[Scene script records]
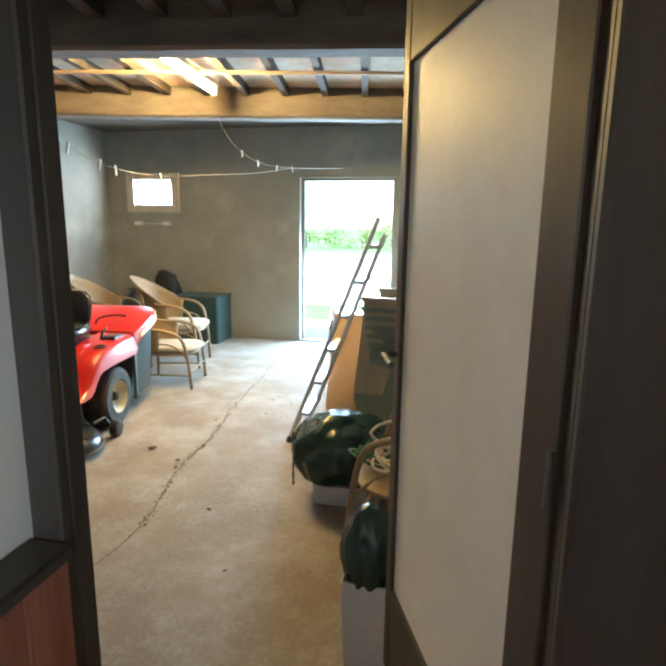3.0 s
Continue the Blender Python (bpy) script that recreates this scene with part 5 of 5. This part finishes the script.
def rattan_chair(label, at, turn, cushion=True, tall=0.29):
    c = thing("rattan_chair", label, "armchair", at, turn, "rattan armchairs")
    for s in (-1, 1):
        part("front_leg", sweep(hang([(0.30, s * 0.25, 0.0), (0.285, s * 0.265, 0.25), (0.25, s * 0.275, 0.50), (0.19, s * 0.285, 0.62), (0.05, s * 0.29, 0.675), (-0.14, s * 0.285, 0.69)], 26), 0.016, 8), RATTAN, c, smooth=True)
        part("back_leg", sweep(hang([(-0.22, s * 0.24, 0.0), (-0.22, s * 0.245, 0.40), (-0.25, s * 0.26, 0.60), (-0.29, s * 0.25, 0.80)], 14), 0.016, 8), RATTAN, c, smooth=True)
        part("stretcher", sweep([(0.29, s * 0.26, 0.16), (-0.22, s * 0.24, 0.16)], 0.010), RATTAN, c)
        part("arm_brace", sweep(hang([(0.27, s * 0.27, 0.36), (0.14, s * 0.275, 0.50), (-0.02, s * 0.28, 0.52), (-0.20, s * 0.25, 0.42)], 16), 0.009), RATTAN, c)
    part("front_stretcher", sweep([(0.29, -0.26, 0.20), (0.29, 0.26, 0.20)], 0.010), RATTAN, c)
    part("seat", loft([[(0.02 + 0.29 * k * math.copysign(abs(math.cos(a)) ** 0.7, math.cos(a)), 0.265 * k * math.copysign(abs(math.sin(a)) ** 0.7, math.sin(a)), z) for a in [2 * math.pi * i / 24 for i in range(24)]] for k, z in ((0.9, 0.375), (1.0, 0.385), (1.0, 0.40), (0.92, 0.412))]), RATTAN, c)
    # curved woven back, leaning
    bm = bmesh.new()
    nu, nv = 22, 9
    grid = []
    for i in range(nu + 1):
        a = radians(-98 + 196 * i / nu)
        row = []
        for j in range(nv + 1):
            f = j / nv
            top = 0.66 + tall * max(0.0, math.cos(a * 0.92)) ** 1.3
            z = 0.42 + (top - 0.42) * f
            lean = 0.26 * f
            row.append(bm.verts.new((-(0.18 + lean * (0.5 + 0.5 * math.cos(a))) * math.cos(a) - 0.04, 0.275 * math.sin(a) * (1 + 0.04 * f), z)))
        grid.append(row)
    for i in range(nu):
        for j in range(nv):
            bm.faces.new((grid[i][j], grid[i + 1][j], grid[i + 1][j + 1], grid[i][j + 1]))
    bmesh.ops.recalc_face_normals(bm, faces=bm.faces[:])
    rim = [v[-1].co.copy() for v in grid]
    bmesh.ops.solidify(bm, geom=bm.faces[:], thickness=0.012)
    part("backrest", bm, RATTAN, c, "woven rattan backrest", smooth=True)
    part("back_rim", sweep(rim, 0.015, 8), RATTAN, c, smooth=True)
    if cushion:
        b = part("cushion", loft([[(0.05 + 0.29 * k * math.copysign(abs(math.cos(a)) ** 0.5, math.cos(a)), 0.25 * k * math.copysign(abs(math.sin(a)) ** 0.5, math.sin(a)), z) for a in [2 * math.pi * i / 24 for i in range(24)]] for k, z in ((0.9, 0.414), (1.0, 0.43), (1.0, 0.455), (0.88, 0.475))]), CUSH, c, "cream seat cushion")
        smooth_by_angle(b, 60)
    return c


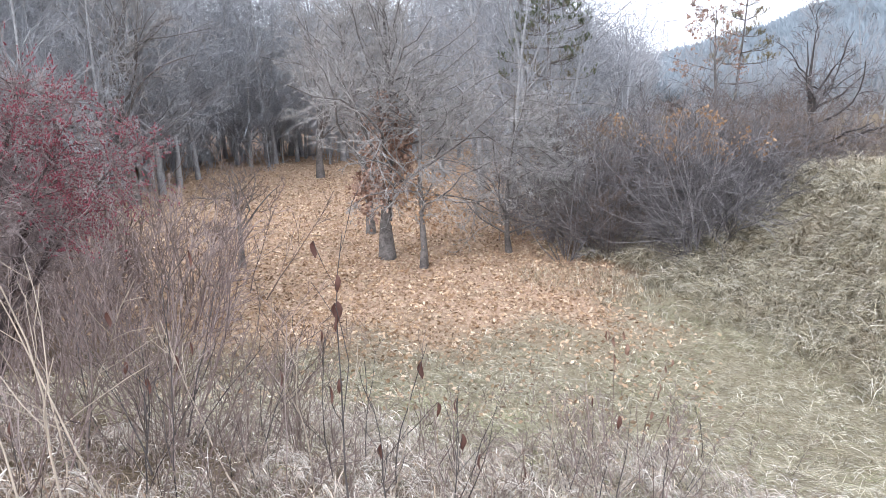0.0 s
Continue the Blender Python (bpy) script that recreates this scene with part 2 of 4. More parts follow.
def ground_mat():
    """Soil, dead grass, leaf litter and moss by place: litter under the oaks, thatch on the ridge, brown forest floor beyond."""
    m = bpy.data.materials.new("ground_cover")
    m.use_nodes = True
    n, l = m.node_tree.nodes, m.node_tree.links
    b = n["Principled BSDF"]
    b.inputs["Roughness"].default_value = 0.95
    b.inputs["Specular IOR Level"].default_value = 0.1
    geo = n.new("ShaderNodeNewGeometry")
    col = n.new("ShaderNodeVertexColor")
    col.layer_name = "cover"
    sep = n.new("ShaderNodeSeparateColor")
    l.new(col.outputs["Color"], sep.inputs["Color"])

    def noise_ramp(scale, a, c):
        t = n.new("ShaderNodeTexNoise")
        t.inputs["Scale"].default_value, t.inputs["Detail"].default_value = scale, 8.0
        t.inputs["Roughness"].default_value = 0.65
        l.new(geo.outputs["Position"], t.inputs["Vector"])
        f = n.new("ShaderNodeTexNoise")
        f.inputs["Scale"].default_value, f.inputs["Detail"].default_value = scale * 5.0, 4.0
        l.new(geo.outputs["Position"], f.inputs["Vector"])
        both = n.new("ShaderNodeMath")
        both.operation = "MULTIPLY_ADD"
        both.inputs[1].default_value = 0.55
        half = n.new("ShaderNodeMath")
        half.operation = "MULTIPLY"
        half.inputs[1].default_value = 0.45
        l.new(t.outputs["Fac"], half.inputs[0])
        l.new(f.outputs["Fac"], both.inputs[0])
        l.new(half.outputs["Value"], both.inputs[2])
        r = n.new("ShaderNodeValToRGB")
        r.color_ramp.elements[0].position, r.color_ramp.elements[0].color = 0.38, (*a, 1)
        r.color_ramp.elements[1].position, r.color_ramp.elements[1].color = 0.62, (*c, 1)
        l.new(both.outputs["Value"], r.inputs["Fac"])
        return r.outputs["Color"], t.outputs["Fac"]

    thatch, rough = noise_ramp(16.0, (0.08, 0.058, 0.038), (0.27, 0.205, 0.135))
    litter, _ = noise_ramp(9.0, (0.24, 0.15, 0.09), (0.66, 0.48, 0.35))
    moss, _ = noise_ramp(5.0, (0.15, 0.135, 0.08), (0.46, 0.41, 0.29))
    wood, _ = noise_ramp(0.08, (0.075, 0.06, 0.052), (0.14, 0.115, 0.10))

    def mix(a, c, f):
        x = n.new("ShaderNodeMix")
        x.data_type = "RGBA"
        l.new(f, x.inputs["Factor"])
        l.new(a, x.inputs["A"])
        l.new(c, x.inputs["B"])
        return x.outputs["Result"]

    c = mix(mix(mix(thatch, litter, sep.outputs["Red"]), moss, sep.outputs["Green"]), wood, sep.outputs["Blue"])
    pine_floor, _ = noise_ramp(0.05, (0.10, 0.125, 0.11), (0.15, 0.175, 0.155))
    c = mix(c, pine_floor, col.outputs["Alpha"])
    l.new(c, b.inputs["Base Color"])
    bp = n.new("ShaderNodeBump")
    bp.inputs["Strength"].default_value, bp.inputs["Distance"].default_value = 0.8, 0.04
    l.new(rough, bp.inputs["Height"])
    l.new(bp.outputs["Normal"], b.inputs["Normal"])
    return m


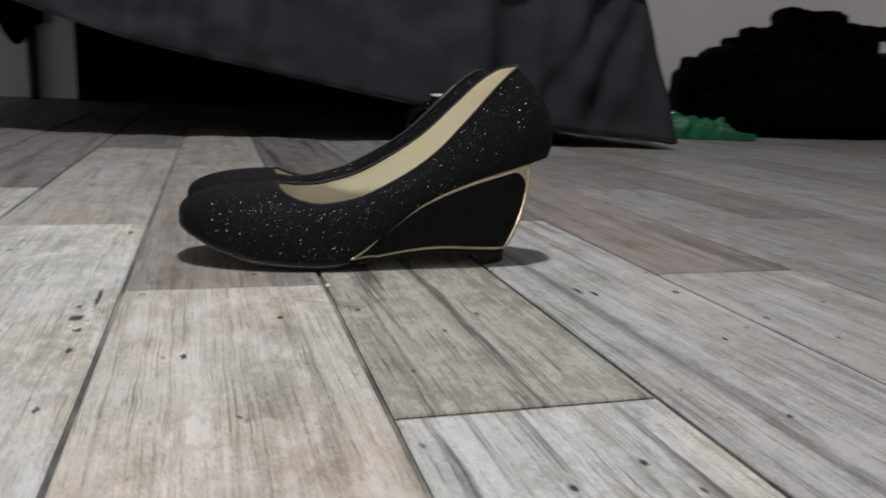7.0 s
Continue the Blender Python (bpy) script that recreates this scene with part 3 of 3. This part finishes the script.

# [AIM]
Print the records above exactly as they stand, but leave out the pictures.

# [TASK ANSWER]
3.0 s
Continue the Blender Python (bpy) script that recreates this scene with part 5 of 5. This part finishes the script.
def rattan_chair(label, at, turn, cushion=True, tall=0.29):
    c = thing("rattan_chair", label, "armchair", at, turn, "rattan armchairs")
    for s in (-1, 1):
        part("front_leg", sweep(hang([(0.30, s * 0.25, 0.0), (0.285, s * 0.265, 0.25), (0.25, s * 0.275, 0.50), (0.19, s * 0.285, 0.62), (0.05, s * 0.29, 0.675), (-0.14, s * 0.285, 0.69)], 26), 0.016, 8), RATTAN, c, smooth=True)
        part("back_leg", sweep(hang([(-0.22, s * 0.24, 0.0), (-0.22, s * 0.245, 0.40), (-0.25, s * 0.26, 0.60), (-0.29, s * 0.25, 0.80)], 14), 0.016, 8), RATTAN, c, smooth=True)
        part("stretcher", sweep([(0.29, s * 0.26, 0.16), (-0.22, s * 0.24, 0.16)], 0.010), RATTAN, c)
        part("arm_brace", sweep(hang([(0.27, s * 0.27, 0.36), (0.14, s * 0.275, 0.50), (-0.02, s * 0.28, 0.52), (-0.20, s * 0.25, 0.42)], 16), 0.009), RATTAN, c)
    part("front_stretcher", sweep([(0.29, -0.26, 0.20), (0.29, 0.26, 0.20)], 0.010), RATTAN, c)
    part("seat", loft([[(0.02 + 0.29 * k * math.copysign(abs(math.cos(a)) ** 0.7, math.cos(a)), 0.265 * k * math.copysign(abs(math.sin(a)) ** 0.7, math.sin(a)), z) for a in [2 * math.pi * i / 24 for i in range(24)]] for k, z in ((0.9, 0.375), (1.0, 0.385), (1.0, 0.40), (0.92, 0.412))]), RATTAN, c)
    # curved woven back, leaning
    bm = bmesh.new()
    nu, nv = 22, 9
    grid = []
    for i in range(nu + 1):
        a = radians(-98 + 196 * i / nu)
        row = []
        for j in range(nv + 1):
            f = j / nv
            top = 0.66 + tall * max(0.0, math.cos(a * 0.92)) ** 1.3
            z = 0.42 + (top - 0.42) * f
            lean = 0.26 * f
            row.append(bm.verts.new((-(0.18 + lean * (0.5 + 0.5 * math.cos(a))) * math.cos(a) - 0.04, 0.275 * math.sin(a) * (1 + 0.04 * f), z)))
        grid.append(row)
    for i in range(nu):
        for j in range(nv):
            bm.faces.new((grid[i][j], grid[i + 1][j], grid[i + 1][j + 1], grid[i][j + 1]))
    bmesh.ops.recalc_face_normals(bm, faces=bm.faces[:])
    rim = [v[-1].co.copy() for v in grid]
    bmesh.ops.solidify(bm, geom=bm.faces[:], thickness=0.012)
    part("backrest", bm, RATTAN, c, "woven rattan backrest", smooth=True)
    part("back_rim", sweep(rim, 0.015, 8), RATTAN, c, smooth=True)
    if cushion:
        b = part("cushion", loft([[(0.05 + 0.29 * k * math.copysign(abs(math.cos(a)) ** 0.5, math.cos(a)), 0.25 * k * math.copysign(abs(math.sin(a)) ** 0.5, math.sin(a)), z) for a in [2 * math.pi * i / 24 for i in range(24)]] for k, z in ((0.9, 0.414), (1.0, 0.43), (1.0, 0.455), (0.88, 0.475))]), CUSH, c, "cream seat cushion")
        smooth_by_angle(b, 60)
    return c


0.0 s
Continue the Blender Python (bpy) script that recreates this scene with part 2 of 4. More parts follow.
def ground_mat():
    """Soil, dead grass, leaf litter and moss by place: litter under the oaks, thatch on the ridge, brown forest floor beyond."""
    m = bpy.data.materials.new("ground_cover")
    m.use_nodes = True
    n, l = m.node_tree.nodes, m.node_tree.links
    b = n["Principled BSDF"]
    b.inputs["Roughness"].default_value = 0.95
    b.inputs["Specular IOR Level"].default_value = 0.1
    geo = n.new("ShaderNodeNewGeometry")
    col = n.new("ShaderNodeVertexColor")
    col.layer_name = "cover"
    sep = n.new("ShaderNodeSeparateColor")
    l.new(col.outputs["Color"], sep.inputs["Color"])

    def noise_ramp(scale, a, c):
        t = n.new("ShaderNodeTexNoise")
        t.inputs["Scale"].default_value, t.inputs["Detail"].default_value = scale, 8.0
        t.inputs["Roughness"].default_value = 0.65
        l.new(geo.outputs["Position"], t.inputs["Vector"])
        f = n.new("ShaderNodeTexNoise")
        f.inputs["Scale"].default_value, f.inputs["Detail"].default_value = scale * 5.0, 4.0
        l.new(geo.outputs["Position"], f.inputs["Vector"])
        both = n.new("ShaderNodeMath")
        both.operation = "MULTIPLY_ADD"
        both.inputs[1].default_value = 0.55
        half = n.new("ShaderNodeMath")
        half.operation = "MULTIPLY"
        half.inputs[1].default_value = 0.45
        l.new(t.outputs["Fac"], half.inputs[0])
        l.new(f.outputs["Fac"], both.inputs[0])
        l.new(half.outputs["Value"], both.inputs[2])
        r = n.new("ShaderNodeValToRGB")
        r.color_ramp.elements[0].position, r.color_ramp.elements[0].color = 0.38, (*a, 1)
        r.color_ramp.elements[1].position, r.color_ramp.elements[1].color = 0.62, (*c, 1)
        l.new(both.outputs["Value"], r.inputs["Fac"])
        return r.outputs["Color"], t.outputs["Fac"]

    thatch, rough = noise_ramp(16.0, (0.08, 0.058, 0.038), (0.27, 0.205, 0.135))
    litter, _ = noise_ramp(9.0, (0.24, 0.15, 0.09), (0.66, 0.48, 0.35))
    moss, _ = noise_ramp(5.0, (0.15, 0.135, 0.08), (0.46, 0.41, 0.29))
    wood, _ = noise_ramp(0.08, (0.075, 0.06, 0.052), (0.14, 0.115, 0.10))

    def mix(a, c, f):
        x = n.new("ShaderNodeMix")
        x.data_type = "RGBA"
        l.new(f, x.inputs["Factor"])
        l.new(a, x.inputs["A"])
        l.new(c, x.inputs["B"])
        return x.outputs["Result"]

    c = mix(mix(mix(thatch, litter, sep.outputs["Red"]), moss, sep.outputs["Green"]), wood, sep.outputs["Blue"])
    pine_floor, _ = noise_ramp(0.05, (0.10, 0.125, 0.11), (0.15, 0.175, 0.155))
    c = mix(c, pine_floor, col.outputs["Alpha"])
    l.new(c, b.inputs["Base Color"])
    bp = n.new("ShaderNodeBump")
    bp.inputs["Strength"].default_value, bp.inputs["Distance"].default_value = 0.8, 0.04
    l.new(rough, bp.inputs["Height"])
    l.new(bp.outputs["Normal"], b.inputs["Normal"])
    return m


7.0 s
Continue the Blender Python (bpy) script that recreates this scene with part 3 of 3. This part finishes the script.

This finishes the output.